§ Task to complete:
Give back exactly the lines running from the line that holds "import math" through the line that holds "carried.keyframe_insert(path, frame=frame(t))", ends included, and no other lines.

§ Data provided:
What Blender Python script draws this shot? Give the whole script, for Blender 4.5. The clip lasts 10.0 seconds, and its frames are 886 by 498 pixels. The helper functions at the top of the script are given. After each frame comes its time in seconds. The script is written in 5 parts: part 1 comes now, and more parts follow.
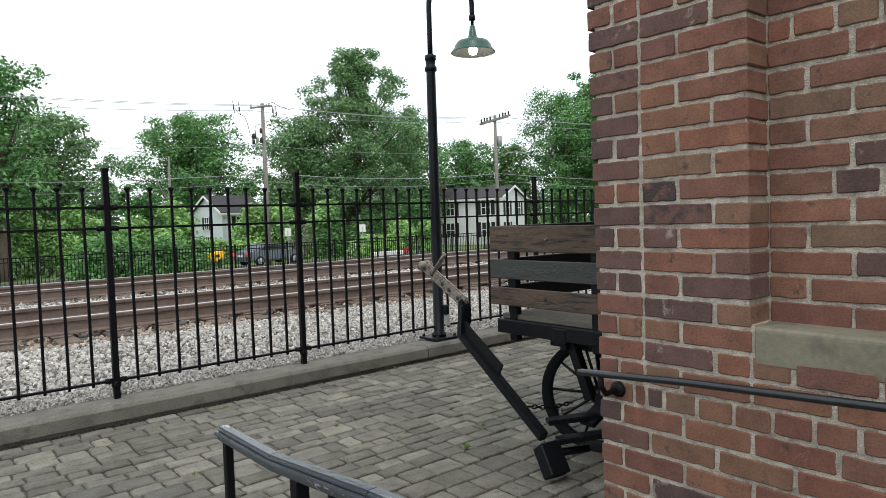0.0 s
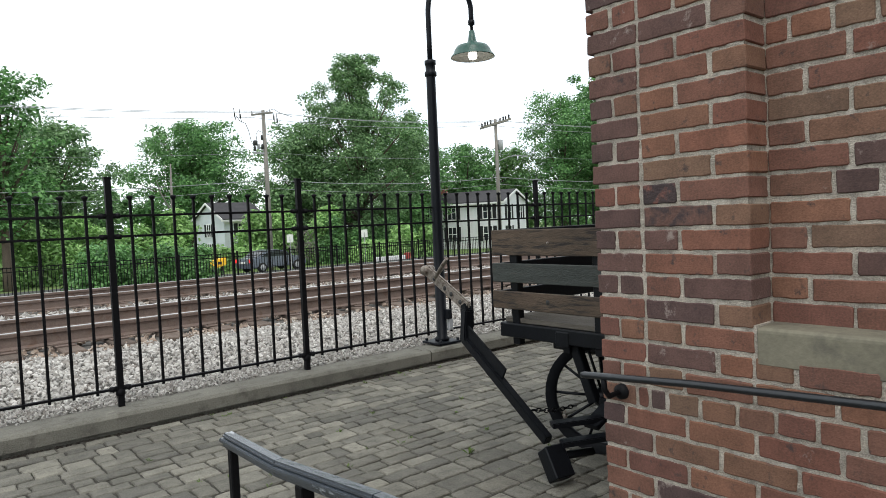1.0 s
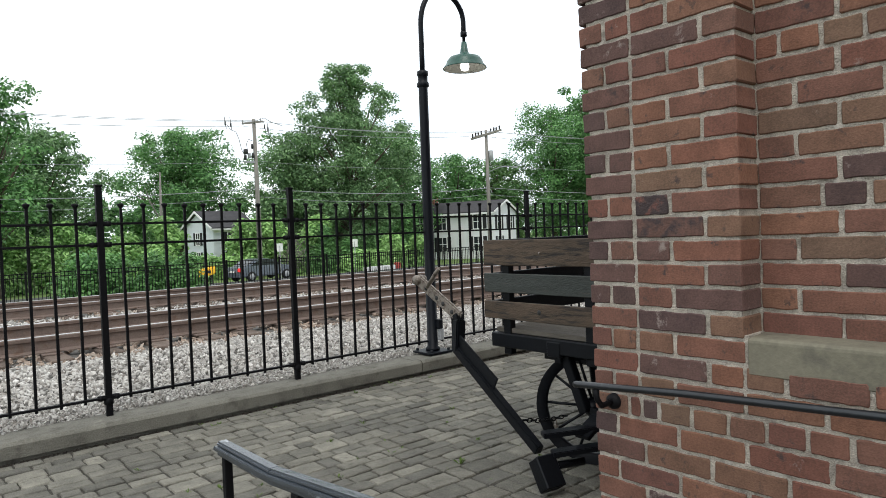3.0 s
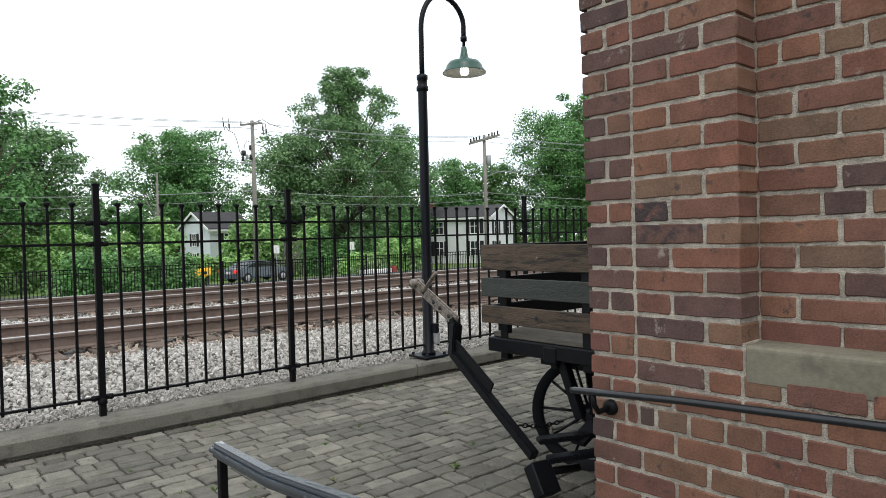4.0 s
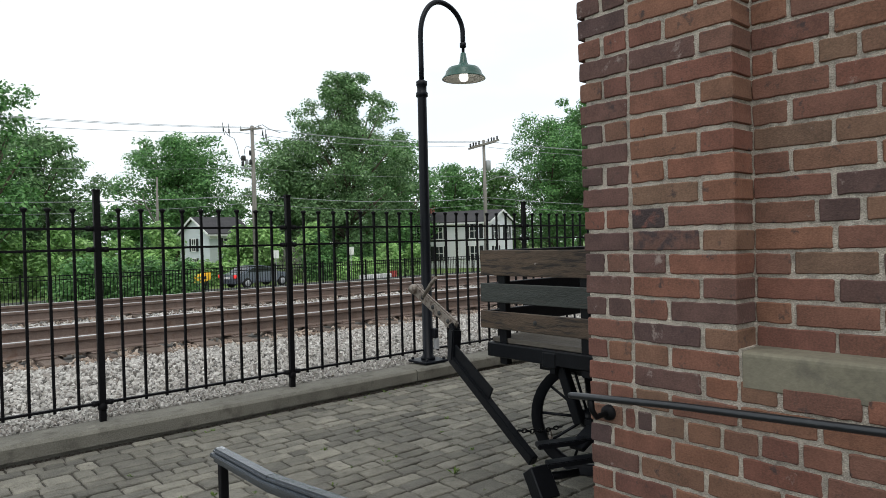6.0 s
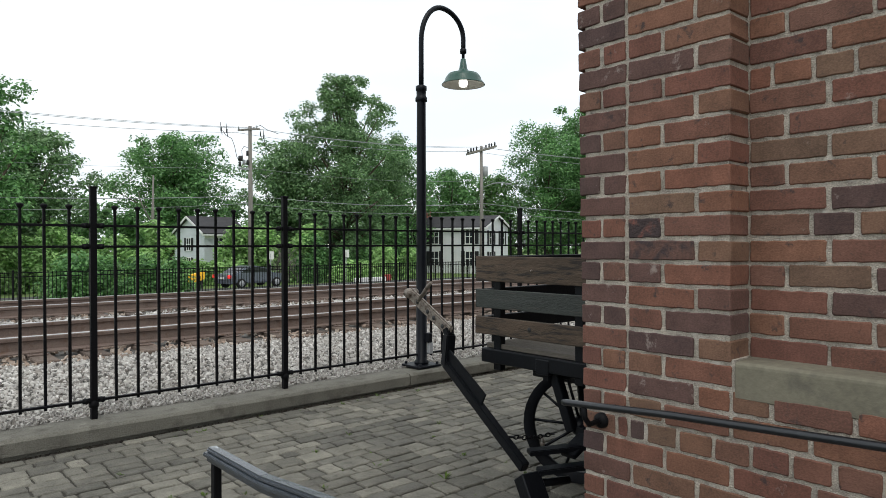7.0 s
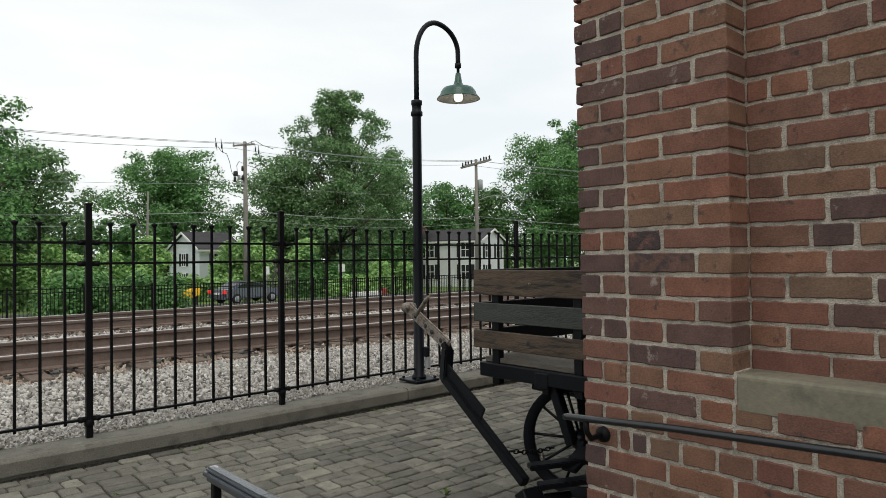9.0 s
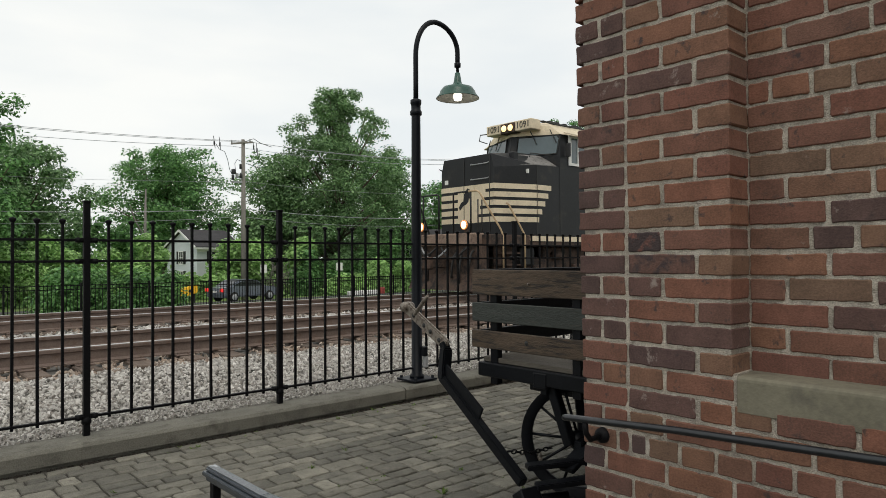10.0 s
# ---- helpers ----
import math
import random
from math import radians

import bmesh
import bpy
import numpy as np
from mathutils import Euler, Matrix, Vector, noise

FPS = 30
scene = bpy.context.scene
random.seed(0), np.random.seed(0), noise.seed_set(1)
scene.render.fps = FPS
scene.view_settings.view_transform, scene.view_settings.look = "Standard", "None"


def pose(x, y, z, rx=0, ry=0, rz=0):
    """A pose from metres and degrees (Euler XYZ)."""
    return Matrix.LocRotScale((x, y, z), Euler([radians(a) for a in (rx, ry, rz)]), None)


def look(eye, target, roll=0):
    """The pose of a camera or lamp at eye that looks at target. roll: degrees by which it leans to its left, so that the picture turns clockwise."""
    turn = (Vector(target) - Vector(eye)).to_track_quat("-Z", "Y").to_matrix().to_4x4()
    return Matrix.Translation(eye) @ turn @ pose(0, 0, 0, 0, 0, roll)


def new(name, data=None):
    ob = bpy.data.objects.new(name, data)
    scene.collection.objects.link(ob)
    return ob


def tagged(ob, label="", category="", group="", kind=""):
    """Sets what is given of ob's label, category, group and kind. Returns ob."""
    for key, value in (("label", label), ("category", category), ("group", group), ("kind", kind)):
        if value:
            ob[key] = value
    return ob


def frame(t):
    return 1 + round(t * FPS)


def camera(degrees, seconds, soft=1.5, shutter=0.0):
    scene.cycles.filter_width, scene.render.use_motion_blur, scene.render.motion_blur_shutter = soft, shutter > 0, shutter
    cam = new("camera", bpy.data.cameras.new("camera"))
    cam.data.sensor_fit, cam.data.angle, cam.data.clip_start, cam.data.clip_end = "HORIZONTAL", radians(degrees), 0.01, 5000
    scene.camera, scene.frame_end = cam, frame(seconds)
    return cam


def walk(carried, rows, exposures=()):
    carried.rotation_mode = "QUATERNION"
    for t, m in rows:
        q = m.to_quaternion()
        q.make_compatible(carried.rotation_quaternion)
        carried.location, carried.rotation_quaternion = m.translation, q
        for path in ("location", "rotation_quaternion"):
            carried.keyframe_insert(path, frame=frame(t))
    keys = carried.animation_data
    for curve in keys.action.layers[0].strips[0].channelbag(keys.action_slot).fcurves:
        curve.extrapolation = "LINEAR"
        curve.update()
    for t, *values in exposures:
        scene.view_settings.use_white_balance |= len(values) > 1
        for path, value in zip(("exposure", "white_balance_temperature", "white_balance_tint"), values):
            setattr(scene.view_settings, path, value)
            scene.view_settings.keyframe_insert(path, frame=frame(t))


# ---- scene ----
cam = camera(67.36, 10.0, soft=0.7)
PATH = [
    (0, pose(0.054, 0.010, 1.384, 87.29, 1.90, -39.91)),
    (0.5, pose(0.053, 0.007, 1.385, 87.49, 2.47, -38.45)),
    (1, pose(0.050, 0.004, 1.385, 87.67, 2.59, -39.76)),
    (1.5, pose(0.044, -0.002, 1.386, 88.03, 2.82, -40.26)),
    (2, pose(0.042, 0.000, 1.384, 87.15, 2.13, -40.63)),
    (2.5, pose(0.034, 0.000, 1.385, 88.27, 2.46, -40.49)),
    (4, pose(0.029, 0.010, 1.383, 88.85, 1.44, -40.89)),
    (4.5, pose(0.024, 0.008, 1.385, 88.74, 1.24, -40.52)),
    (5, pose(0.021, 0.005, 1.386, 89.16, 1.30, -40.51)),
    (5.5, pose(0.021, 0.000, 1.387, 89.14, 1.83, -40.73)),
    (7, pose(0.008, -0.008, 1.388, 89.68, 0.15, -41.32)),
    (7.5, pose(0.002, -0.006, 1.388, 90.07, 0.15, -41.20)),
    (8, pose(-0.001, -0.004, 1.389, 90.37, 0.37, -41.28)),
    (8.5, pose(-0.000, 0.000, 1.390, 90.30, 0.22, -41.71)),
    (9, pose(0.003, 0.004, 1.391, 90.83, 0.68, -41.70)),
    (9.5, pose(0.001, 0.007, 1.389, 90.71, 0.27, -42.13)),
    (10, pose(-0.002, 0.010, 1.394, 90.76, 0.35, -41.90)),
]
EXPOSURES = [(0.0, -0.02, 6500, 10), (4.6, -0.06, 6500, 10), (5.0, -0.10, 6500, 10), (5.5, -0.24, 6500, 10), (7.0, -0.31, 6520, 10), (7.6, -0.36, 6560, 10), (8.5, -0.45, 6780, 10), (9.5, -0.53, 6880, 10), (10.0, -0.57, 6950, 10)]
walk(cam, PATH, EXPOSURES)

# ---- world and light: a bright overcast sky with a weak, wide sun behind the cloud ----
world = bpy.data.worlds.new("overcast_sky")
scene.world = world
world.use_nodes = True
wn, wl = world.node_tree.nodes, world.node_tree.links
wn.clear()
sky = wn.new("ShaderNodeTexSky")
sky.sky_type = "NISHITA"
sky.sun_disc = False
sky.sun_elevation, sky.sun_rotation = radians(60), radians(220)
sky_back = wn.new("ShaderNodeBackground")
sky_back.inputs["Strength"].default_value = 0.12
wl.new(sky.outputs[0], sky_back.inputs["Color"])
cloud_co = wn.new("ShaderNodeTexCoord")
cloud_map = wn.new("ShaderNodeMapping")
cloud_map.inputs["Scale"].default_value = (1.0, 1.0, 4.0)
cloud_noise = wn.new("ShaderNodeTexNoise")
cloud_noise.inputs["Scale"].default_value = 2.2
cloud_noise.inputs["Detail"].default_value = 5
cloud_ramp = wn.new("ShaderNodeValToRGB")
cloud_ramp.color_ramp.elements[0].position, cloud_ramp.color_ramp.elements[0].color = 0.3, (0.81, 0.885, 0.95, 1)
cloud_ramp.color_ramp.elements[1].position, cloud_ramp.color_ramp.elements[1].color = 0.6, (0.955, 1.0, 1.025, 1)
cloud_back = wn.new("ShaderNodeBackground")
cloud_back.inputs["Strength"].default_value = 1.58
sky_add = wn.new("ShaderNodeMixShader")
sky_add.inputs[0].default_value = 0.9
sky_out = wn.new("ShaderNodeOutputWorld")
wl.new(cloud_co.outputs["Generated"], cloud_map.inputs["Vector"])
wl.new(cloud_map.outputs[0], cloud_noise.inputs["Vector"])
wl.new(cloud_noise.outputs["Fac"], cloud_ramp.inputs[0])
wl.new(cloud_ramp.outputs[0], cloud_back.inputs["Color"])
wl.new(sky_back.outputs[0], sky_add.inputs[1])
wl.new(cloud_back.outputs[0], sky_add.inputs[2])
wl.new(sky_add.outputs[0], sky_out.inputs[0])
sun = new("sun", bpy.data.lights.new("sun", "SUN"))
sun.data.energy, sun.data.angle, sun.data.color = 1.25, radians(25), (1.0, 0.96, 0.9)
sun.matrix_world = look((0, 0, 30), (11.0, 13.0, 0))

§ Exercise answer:
import math
import random
from math import radians

import bmesh
import bpy
import numpy as np
from mathutils import Euler, Matrix, Vector, noise

FPS = 30
scene = bpy.context.scene
random.seed(0), np.random.seed(0), noise.seed_set(1)
scene.render.fps = FPS
scene.view_settings.view_transform, scene.view_settings.look = "Standard", "None"


def pose(x, y, z, rx=0, ry=0, rz=0):
    """A pose from metres and degrees (Euler XYZ)."""
    return Matrix.LocRotScale((x, y, z), Euler([radians(a) for a in (rx, ry, rz)]), None)


def look(eye, target, roll=0):
    """The pose of a camera or lamp at eye that looks at target. roll: degrees by which it leans to its left, so that the picture turns clockwise."""
    turn = (Vector(target) - Vector(eye)).to_track_quat("-Z", "Y").to_matrix().to_4x4()
    return Matrix.Translation(eye) @ turn @ pose(0, 0, 0, 0, 0, roll)


def new(name, data=None):
    ob = bpy.data.objects.new(name, data)
    scene.collection.objects.link(ob)
    return ob


def tagged(ob, label="", category="", group="", kind=""):
    """Sets what is given of ob's label, category, group and kind. Returns ob."""
    for key, value in (("label", label), ("category", category), ("group", group), ("kind", kind)):
        if value:
            ob[key] = value
    return ob


def frame(t):
    return 1 + round(t * FPS)


def camera(degrees, seconds, soft=1.5, shutter=0.0):
    scene.cycles.filter_width, scene.render.use_motion_blur, scene.render.motion_blur_shutter = soft, shutter > 0, shutter
    cam = new("camera", bpy.data.cameras.new("camera"))
    cam.data.sensor_fit, cam.data.angle, cam.data.clip_start, cam.data.clip_end = "HORIZONTAL", radians(degrees), 0.01, 5000
    scene.camera, scene.frame_end = cam, frame(seconds)
    return cam


def walk(carried, rows, exposures=()):
    carried.rotation_mode = "QUATERNION"
    for t, m in rows:
        q = m.to_quaternion()
        q.make_compatible(carried.rotation_quaternion)
        carried.location, carried.rotation_quaternion = m.translation, q
        for path in ("location", "rotation_quaternion"):
            carried.keyframe_insert(path, frame=frame(t))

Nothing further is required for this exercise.